Scotland, England, Splits and Elections
Wednesday, July 9, 2014 at 04:24PM
Zina Rohan

In Septmber this year the Scots will have a referendum to decide whether or not they want to get out of the UK and above all be free of Westminster.

If they say Yes, they won't actually leave till 2017.

In May 2015 the UK will have a general election whose date was fixed back in 2010.

Currently there is only one Conservative MP in Scotland. The others (at present) are largely Labour and then Scottish Nationalist. Without the Scottish Labour MPs the Labour Party in the rest of the UK could only hope to win a General Election should there (unaccountably) be a landslide, as there was in 1997. In other circumstances the Conservatives might be guaranteed to win outright more regularly, and conceivably could get away in the future without having to form coalitions with any other party.

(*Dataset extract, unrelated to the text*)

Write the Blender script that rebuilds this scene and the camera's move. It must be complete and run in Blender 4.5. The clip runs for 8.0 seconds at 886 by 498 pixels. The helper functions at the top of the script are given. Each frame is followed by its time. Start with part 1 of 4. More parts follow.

Now: Let's assume the Scots vote Yes, and yes I know at the moment the No vote is somewhat stronger, but that could still change, and anyway wait - it's not my point. If they vote Yes, the current system will persist beyond the next General Election. If there are still a considerable number of Labour MPs returned in Scotland in the General Elecion of 2015, before the Independence thing actually comes through, what will happen in 2017? 

Imagine. The Scots become Independent on January 1st 2017 (or whichever date in that year has been nominated as Independence Day); will the Scottish Labour MPs, who will on that date be representing a foreign country, have to vacate their seats in Westminster? In other words, will the rest of the UK have to have another General Election? Or do we simply wait for the Prime Minister at the time to lose a vote of confidence in the House?

Please...should any constitutional historian by chance read this, will you tell me?